All of this is considered completely natural and normal and therefore not in the slightest bit newsworthy. At the same time, President Obama is being criticized for not rushing back to Washington from his holiday vacation because a wannabe terrorist managed to set his own underwear on fire.

On one level, Terrorball can be understood as a product of straightforward cynicism: Both politicians and media moguls know that fear can be exploited for power and profit. But the rules of the game have another source as well.

In the more than eight years since the 9/11 terror attacks, I’ve often been struck by inability or unwillingness of Al Qaeda to carry out occasional small-scale terror attacks within the United States. Given the climate of hysterical nationalism and rampant paranoia that continues to grip much of America in the wake of 9/11, setting off a car bomb once or twice a year on some big city street would probably whip up enough panic to satisfy the ambitions of any terrorist organization.

So why do Islamic terrorists continue to try to blow up commercial jetliners, rather than focusing their efforts on more vulnerable targets? Besides the most obvious reason – that there are very few such terrorists, and their destructive abilities are in fact extremely limited – it appears these terrorists understand the psychology of our political and media elites quite well.

That psychology dictates a third rule of Terrorball: destroying a commercial jet is the most terrifying form of terrorism, and if (when) terrorists once again manage this feat, in the face of all the elaborate steps taken to stop them, then they will have truly “won.”

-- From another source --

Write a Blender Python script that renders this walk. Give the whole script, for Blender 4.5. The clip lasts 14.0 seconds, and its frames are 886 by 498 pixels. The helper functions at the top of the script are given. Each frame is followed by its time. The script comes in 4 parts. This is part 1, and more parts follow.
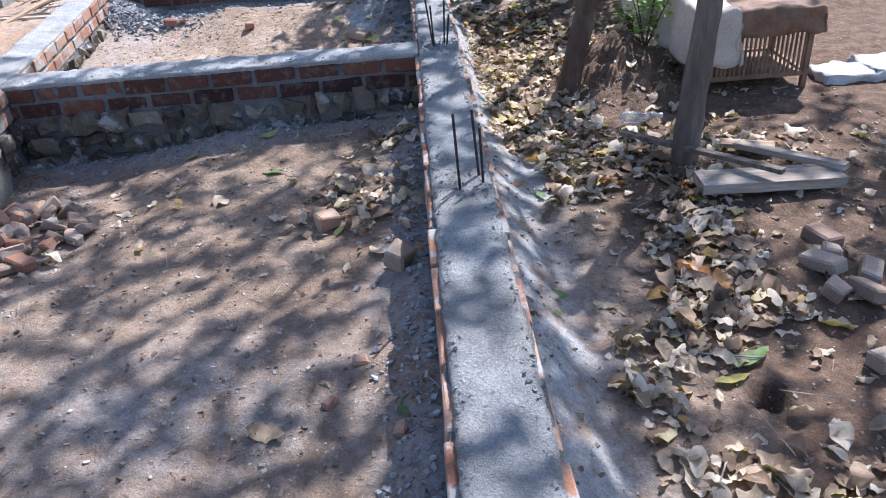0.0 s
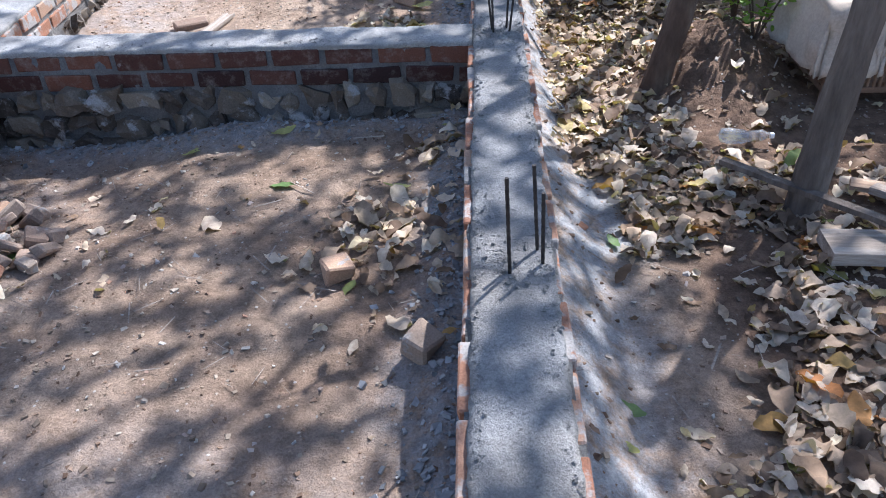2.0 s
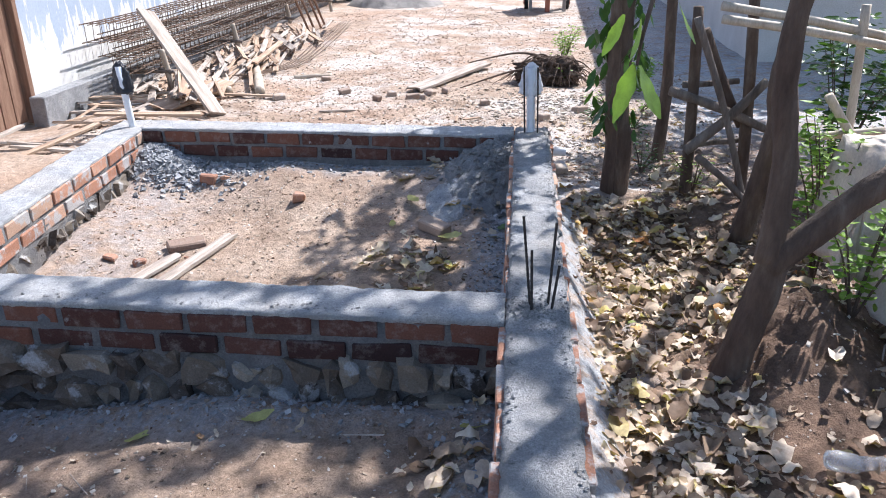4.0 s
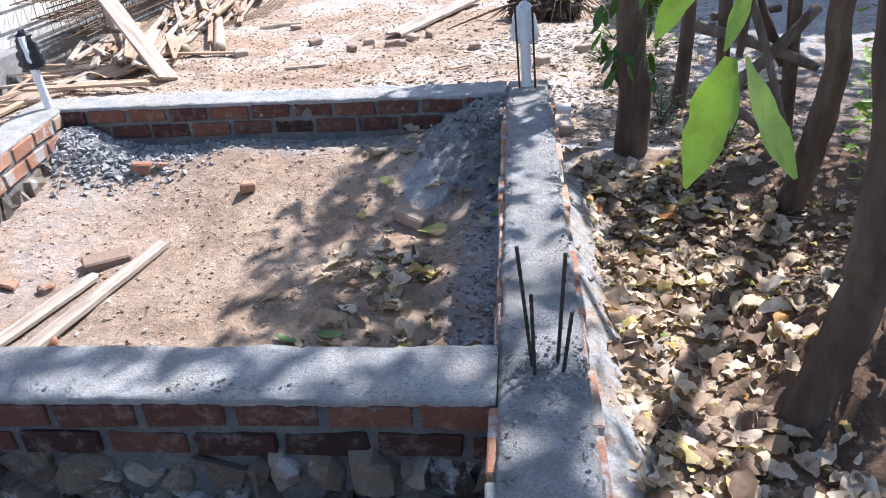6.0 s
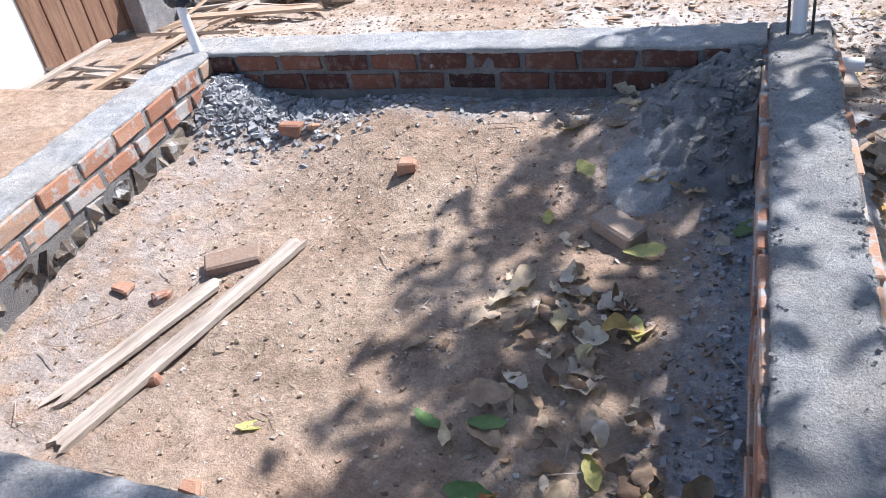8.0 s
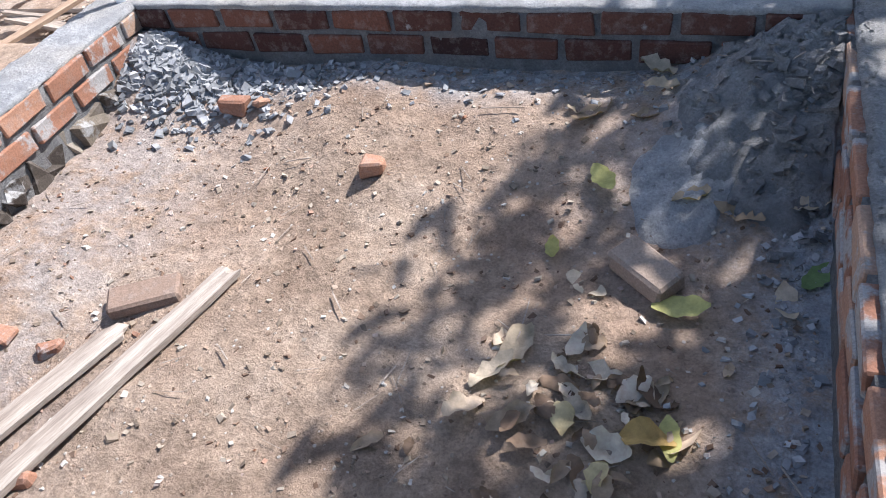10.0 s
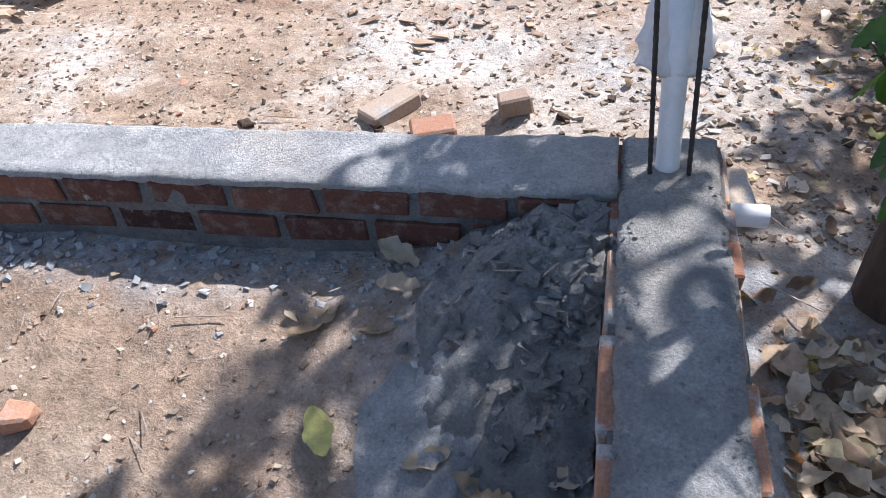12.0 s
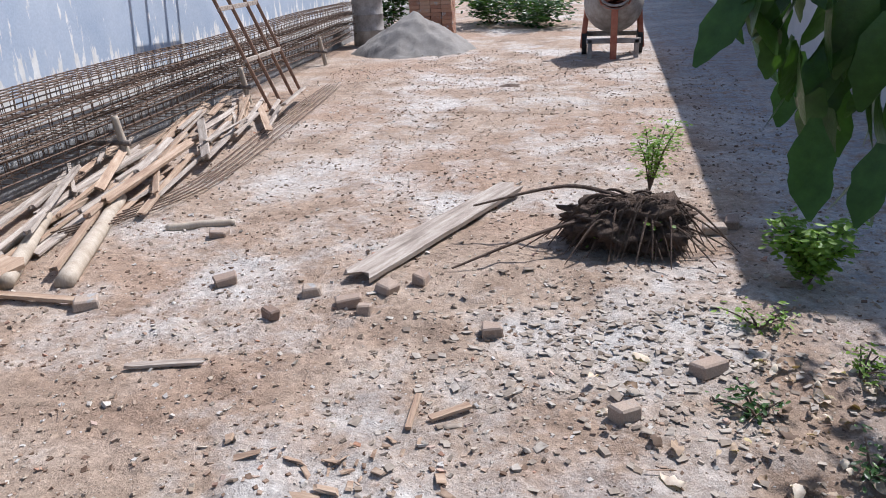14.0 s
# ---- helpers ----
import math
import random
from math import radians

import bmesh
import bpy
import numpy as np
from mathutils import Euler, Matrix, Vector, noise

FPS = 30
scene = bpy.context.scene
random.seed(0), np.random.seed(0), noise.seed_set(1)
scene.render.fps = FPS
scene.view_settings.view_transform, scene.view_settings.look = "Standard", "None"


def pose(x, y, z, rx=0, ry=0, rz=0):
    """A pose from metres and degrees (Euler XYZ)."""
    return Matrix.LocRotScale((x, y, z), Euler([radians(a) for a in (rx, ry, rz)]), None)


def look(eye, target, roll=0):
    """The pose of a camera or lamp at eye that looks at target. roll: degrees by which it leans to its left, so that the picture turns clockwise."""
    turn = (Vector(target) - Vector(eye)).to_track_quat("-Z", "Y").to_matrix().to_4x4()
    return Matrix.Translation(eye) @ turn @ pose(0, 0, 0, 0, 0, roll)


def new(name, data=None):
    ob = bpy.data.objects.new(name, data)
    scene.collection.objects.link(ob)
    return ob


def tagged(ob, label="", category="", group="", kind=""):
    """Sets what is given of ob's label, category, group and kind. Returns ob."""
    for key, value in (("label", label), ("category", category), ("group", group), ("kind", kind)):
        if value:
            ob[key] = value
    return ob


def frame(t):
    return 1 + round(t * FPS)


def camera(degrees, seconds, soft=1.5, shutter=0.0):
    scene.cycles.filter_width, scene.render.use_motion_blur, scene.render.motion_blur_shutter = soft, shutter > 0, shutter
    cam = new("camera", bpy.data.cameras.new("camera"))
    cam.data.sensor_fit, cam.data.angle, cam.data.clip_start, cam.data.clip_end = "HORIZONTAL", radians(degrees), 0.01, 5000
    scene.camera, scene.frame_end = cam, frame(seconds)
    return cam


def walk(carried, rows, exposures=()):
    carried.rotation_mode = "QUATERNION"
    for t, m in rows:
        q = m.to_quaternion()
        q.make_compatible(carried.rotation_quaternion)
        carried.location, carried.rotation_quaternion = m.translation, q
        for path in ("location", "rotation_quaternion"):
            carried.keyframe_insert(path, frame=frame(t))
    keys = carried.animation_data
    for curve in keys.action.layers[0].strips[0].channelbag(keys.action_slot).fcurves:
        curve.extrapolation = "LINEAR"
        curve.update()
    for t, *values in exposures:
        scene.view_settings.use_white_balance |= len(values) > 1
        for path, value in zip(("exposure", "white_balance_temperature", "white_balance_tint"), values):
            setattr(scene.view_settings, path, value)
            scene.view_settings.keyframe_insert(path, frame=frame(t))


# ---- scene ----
cam = camera(60.6, 14.0, soft=1.0)
PATH = [
    (0, (0.003, 0.376, 1.644), (0.027, 2.085, 0.605), -4.5),
    (0.5, (0.045, 0.535, 1.624), (0.061, 2.245, 0.587), -3.5),
    (1, (0.027, 0.748, 1.615), (-0.018, 2.409, 0.502), -1.9),
    (1.5, (0.033, 1.028, 1.590), (-0.060, 2.656, 0.431), -2.6),
    (2, (0.051, 1.254, 1.598), (-0.058, 2.881, 0.440), -2.9),
    (2.5, (0.004, 1.537, 1.630), (-0.108, 3.252, 0.607), 0.5),
    (3, (-0.030, 1.766, 1.637), (-0.143, 3.533, 0.707), 1.7),
    (3.5, (0.000, 1.995, 1.658), (-0.163, 3.826, 0.870), 0.6),
    (3.7, (0.013, 2.067, 1.670), (-0.161, 3.899, 0.886), 0.3),
    (5.8, (0.089, 2.976, 1.617), (-0.109, 4.776, 0.766), -5.2),
    (6, (0.074, 3.070, 1.588), (-0.131, 4.826, 0.655), -4.0),
    (6.5, (0.008, 3.388, 1.574), (-0.165, 5.094, 0.544), -0.2),
    (7, (-0.050, 3.626, 1.544), (-0.453, 5.223, 0.409), -6.2),
    (7.5, (-0.026, 3.886, 1.571), (-0.486, 5.468, 0.438), -7.3),
    (7.7, (-0.050, 3.965, 1.557), (-0.623, 5.524, 0.444), -8.9),
    (9.8, (-0.169, 4.743, 1.407), (-1.059, 6.036, 0.168), -13.4),
    (10, (-0.248, 4.806, 1.417), (-0.940, 6.178, 0.137), -10.8),
    (10.5, (-0.193, 4.975, 1.425), (-0.790, 6.373, 0.125), -10.8),
    (11, (-0.034, 5.201, 1.463), (-0.623, 6.593, 0.154), -11.1),
    (11.5, (-0.013, 5.438, 1.444), (-0.540, 6.852, 0.131), -9.6),
    (12, (-0.017, 5.717, 1.469), (-0.428, 7.157, 0.143), -7.5),
    (12.5, (0.034, 6.010, 1.515), (-0.348, 7.561, 0.311), -8.0),
    (13, (0.014, 6.194, 1.532), (-0.356, 7.778, 0.368), -2.9),
    (13.5, (0.022, 6.461, 1.645), (-0.342, 8.204, 0.734), -2.5),
    (14, (0.066, 6.641, 1.692), (-0.277, 8.468, 0.956), -2.5),
]
walk(cam, [(t, look(eye, target, roll)) for t, eye, target, roll in PATH], exposures=((0, 0.95, 5800, 14), (3.5, 1.0, 6000, 14), (6.5, 1.08, 6100, 14), (8, 0.98, 6100, 14), (11, 0.92, 6150, 14), (12.5, 0.84, 6150, 14), (14, 0.36, 6000, 14)))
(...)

Now why should this be? Part of the reason is that the normal conditions of airline travel, which create feelings of claustrophobia, helplessness, and a general loss of control, are ripe for exploitation by those who want to use fear as a political weapon, i.e., terrorists and those eager to enhance and manipulate the fear of terrorism.

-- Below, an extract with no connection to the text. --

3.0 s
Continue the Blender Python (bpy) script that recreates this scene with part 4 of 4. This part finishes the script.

Another reason has to do the imaginative capacities of our elites. The typical Congressional subcommittee chairman or cable news anchor or syndicated columnist can’t really imagine not being able to afford to take his child to a doctor, or being wrongly convicted of a crime, but he is quite capable of imagining being on a Paris to New York flight that’s blown out of the sky. And while it’s true the risk he faces of suffering this fate are very close to zero, they are not, as they are for a poor person, literally zero.

Terrorball, then, is an elaborate political game that seems irrational on its face – after all, it’s certain that more than 2.4 million Americans will die this year, and fairly likely that not even one of those deaths will be caused by terrorism — but which features its own peculiar logic. That logic reflects the anxieties of those who have created its rules, and serves the interests of both terrorists and those who profit from exploiting the fear of terrorism.